DATA SHOWN =
━━━━━━━━

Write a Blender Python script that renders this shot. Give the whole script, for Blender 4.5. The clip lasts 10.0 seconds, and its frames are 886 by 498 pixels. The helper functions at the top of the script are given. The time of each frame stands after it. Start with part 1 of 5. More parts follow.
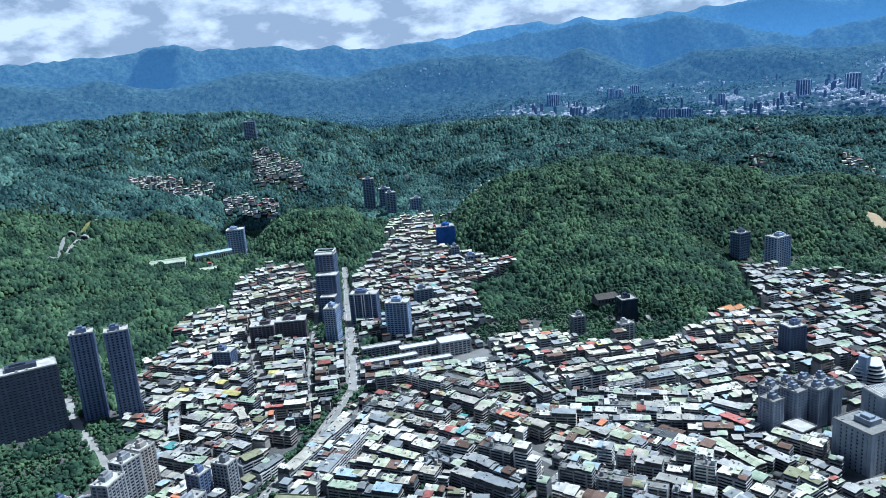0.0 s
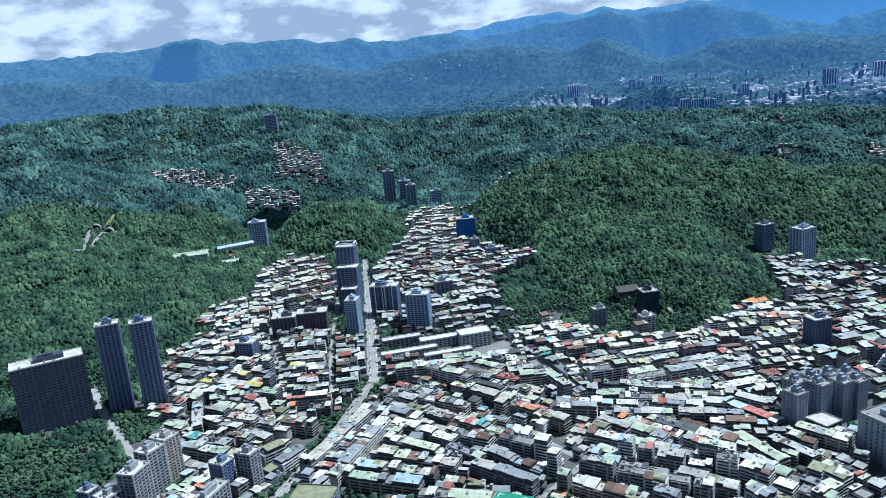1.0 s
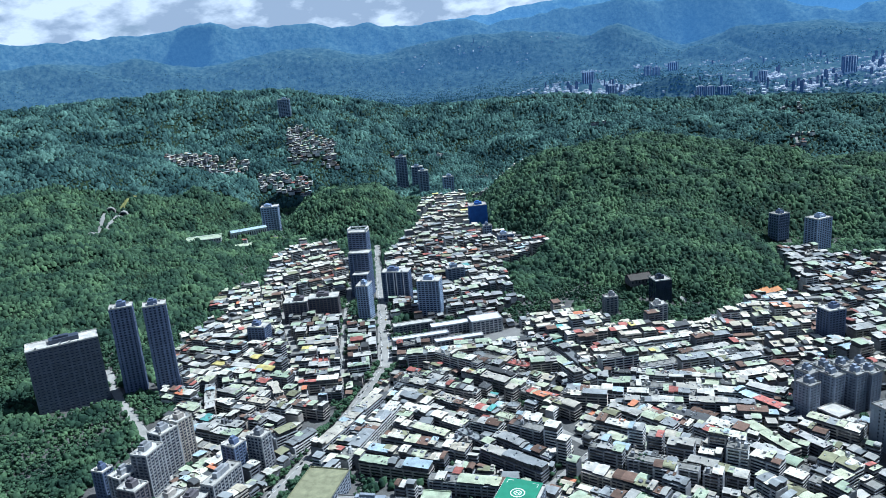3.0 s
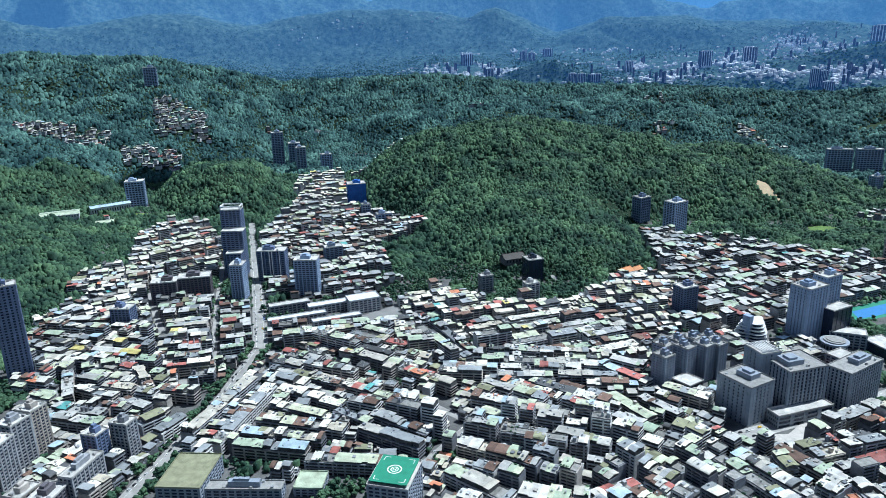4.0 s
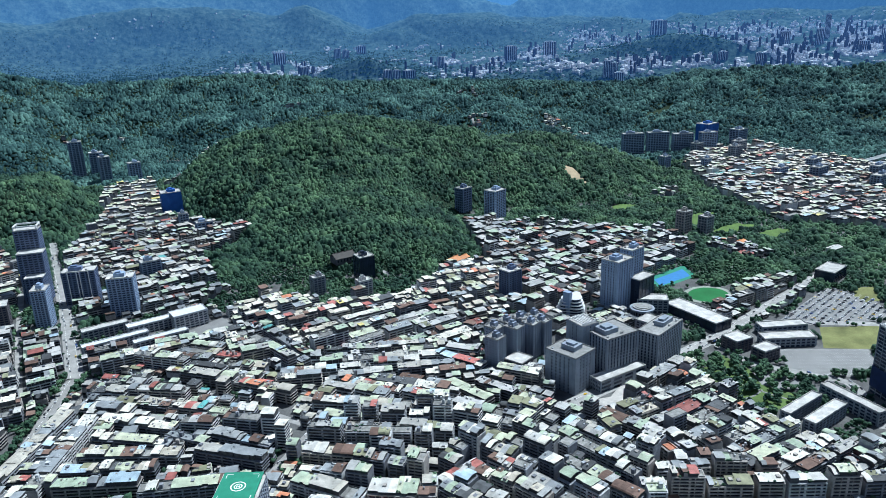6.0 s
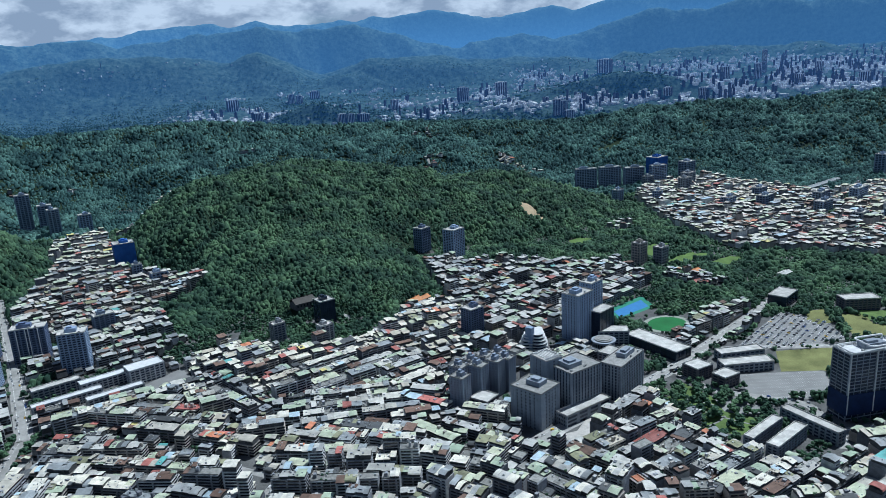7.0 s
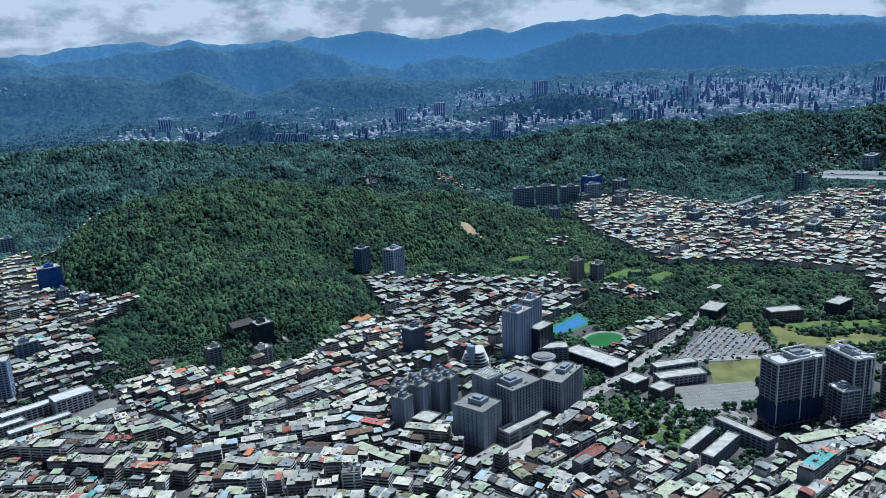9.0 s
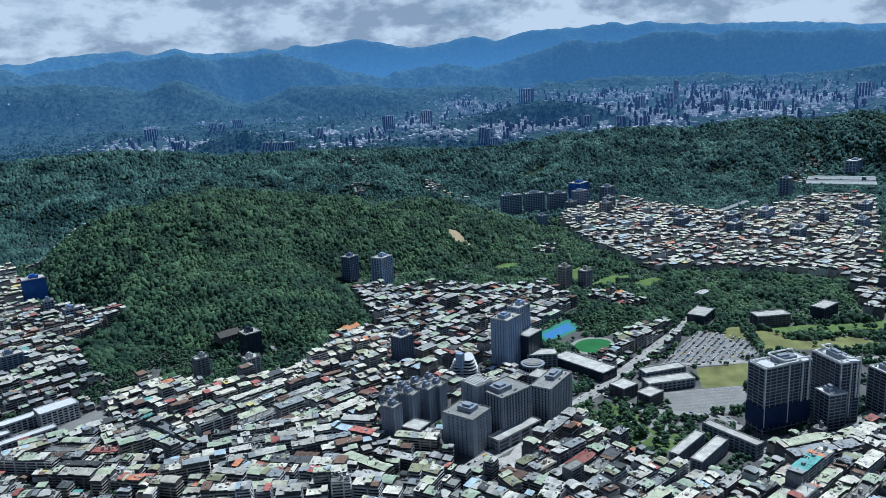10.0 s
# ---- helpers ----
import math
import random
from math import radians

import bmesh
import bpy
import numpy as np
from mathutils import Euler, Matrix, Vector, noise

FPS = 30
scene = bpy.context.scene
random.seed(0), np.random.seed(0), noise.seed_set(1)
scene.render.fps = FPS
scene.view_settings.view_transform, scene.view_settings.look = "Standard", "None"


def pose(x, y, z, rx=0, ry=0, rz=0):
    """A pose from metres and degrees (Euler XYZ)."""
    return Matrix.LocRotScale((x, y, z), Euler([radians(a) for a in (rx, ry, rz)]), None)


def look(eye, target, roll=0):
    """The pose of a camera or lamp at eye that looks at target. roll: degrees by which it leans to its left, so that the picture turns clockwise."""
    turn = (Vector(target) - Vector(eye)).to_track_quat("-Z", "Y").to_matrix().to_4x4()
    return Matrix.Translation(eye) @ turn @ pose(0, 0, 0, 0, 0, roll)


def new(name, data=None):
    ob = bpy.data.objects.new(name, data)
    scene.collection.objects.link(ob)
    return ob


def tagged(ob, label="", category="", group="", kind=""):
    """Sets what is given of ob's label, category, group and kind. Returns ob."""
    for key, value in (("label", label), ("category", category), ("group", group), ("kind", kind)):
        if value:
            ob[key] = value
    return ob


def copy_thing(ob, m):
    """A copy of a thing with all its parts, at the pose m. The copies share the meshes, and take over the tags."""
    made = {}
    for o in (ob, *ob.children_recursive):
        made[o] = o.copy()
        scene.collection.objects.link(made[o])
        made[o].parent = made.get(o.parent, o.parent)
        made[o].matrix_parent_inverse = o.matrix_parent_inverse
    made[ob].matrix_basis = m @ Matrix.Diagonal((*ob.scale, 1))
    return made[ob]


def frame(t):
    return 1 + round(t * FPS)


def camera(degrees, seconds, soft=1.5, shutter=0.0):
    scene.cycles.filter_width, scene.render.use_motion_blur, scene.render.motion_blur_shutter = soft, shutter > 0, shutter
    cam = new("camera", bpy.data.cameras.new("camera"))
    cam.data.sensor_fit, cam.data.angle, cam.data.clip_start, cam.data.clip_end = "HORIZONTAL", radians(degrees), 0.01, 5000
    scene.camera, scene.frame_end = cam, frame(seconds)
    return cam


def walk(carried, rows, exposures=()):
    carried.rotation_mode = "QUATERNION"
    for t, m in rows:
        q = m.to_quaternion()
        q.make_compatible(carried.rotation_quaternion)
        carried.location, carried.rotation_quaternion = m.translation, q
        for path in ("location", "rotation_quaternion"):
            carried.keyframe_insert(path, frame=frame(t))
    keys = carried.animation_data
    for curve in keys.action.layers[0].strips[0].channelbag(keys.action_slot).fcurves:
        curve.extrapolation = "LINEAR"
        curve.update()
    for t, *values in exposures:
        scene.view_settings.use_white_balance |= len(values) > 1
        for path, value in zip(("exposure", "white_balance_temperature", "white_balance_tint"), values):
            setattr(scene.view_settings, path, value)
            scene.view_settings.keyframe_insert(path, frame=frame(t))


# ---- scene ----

━━━━━━━━

GIVEN INSTRUCTION = Output all of the data exactly as it stands, minus any images.

EXERCISE SOLUTION =
Write a Blender Python script that renders this shot. Give the whole script, for Blender 4.5. The clip lasts 10.0 seconds, and its frames are 886 by 498 pixels. The helper functions at the top of the script are given. The time of each frame stands after it. Start with part 1 of 5. More parts follow.
0.0 s
1.0 s
3.0 s
4.0 s
6.0 s
7.0 s
9.0 s
10.0 s
# ---- helpers ----
import math
import random
from math import radians

import bmesh
import bpy
import numpy as np
from mathutils import Euler, Matrix, Vector, noise

FPS = 30
scene = bpy.context.scene
random.seed(0), np.random.seed(0), noise.seed_set(1)
scene.render.fps = FPS
scene.view_settings.view_transform, scene.view_settings.look = "Standard", "None"


def pose(x, y, z, rx=0, ry=0, rz=0):
    """A pose from metres and degrees (Euler XYZ)."""
    return Matrix.LocRotScale((x, y, z), Euler([radians(a) for a in (rx, ry, rz)]), None)


def look(eye, target, roll=0):
    """The pose of a camera or lamp at eye that looks at target. roll: degrees by which it leans to its left, so that the picture turns clockwise."""
    turn = (Vector(target) - Vector(eye)).to_track_quat("-Z", "Y").to_matrix().to_4x4()
    return Matrix.Translation(eye) @ turn @ pose(0, 0, 0, 0, 0, roll)


def new(name, data=None):
    ob = bpy.data.objects.new(name, data)
    scene.collection.objects.link(ob)
    return ob


def tagged(ob, label="", category="", group="", kind=""):
    """Sets what is given of ob's label, category, group and kind. Returns ob."""
    for key, value in (("label", label), ("category", category), ("group", group), ("kind", kind)):
        if value:
            ob[key] = value
    return ob


def copy_thing(ob, m):
    """A copy of a thing with all its parts, at the pose m. The copies share the meshes, and take over the tags."""
    made = {}
    for o in (ob, *ob.children_recursive):
        made[o] = o.copy()
        scene.collection.objects.link(made[o])
        made[o].parent = made.get(o.parent, o.parent)
        made[o].matrix_parent_inverse = o.matrix_parent_inverse
    made[ob].matrix_basis = m @ Matrix.Diagonal((*ob.scale, 1))
    return made[ob]


def frame(t):
    return 1 + round(t * FPS)


def camera(degrees, seconds, soft=1.5, shutter=0.0):
    scene.cycles.filter_width, scene.render.use_motion_blur, scene.render.motion_blur_shutter = soft, shutter > 0, shutter
    cam = new("camera", bpy.data.cameras.new("camera"))
    cam.data.sensor_fit, cam.data.angle, cam.data.clip_start, cam.data.clip_end = "HORIZONTAL", radians(degrees), 0.01, 5000
    scene.camera, scene.frame_end = cam, frame(seconds)
    return cam


def walk(carried, rows, exposures=()):
    carried.rotation_mode = "QUATERNION"
    for t, m in rows:
        q = m.to_quaternion()
        q.make_compatible(carried.rotation_quaternion)
        carried.location, carried.rotation_quaternion = m.translation, q
        for path in ("location", "rotation_quaternion"):
            carried.keyframe_insert(path, frame=frame(t))
    keys = carried.animation_data
    for curve in keys.action.layers[0].strips[0].channelbag(keys.action_slot).fcurves:
        curve.extrapolation = "LINEAR"
        curve.update()
    for t, *values in exposures:
        scene.view_settings.use_white_balance |= len(values) > 1
        for path, value in zip(("exposure", "white_balance_temperature", "white_balance_tint"), values):
            setattr(scene.view_settings, path, value)
            scene.view_settings.keyframe_insert(path, frame=frame(t))


# ---- scene ----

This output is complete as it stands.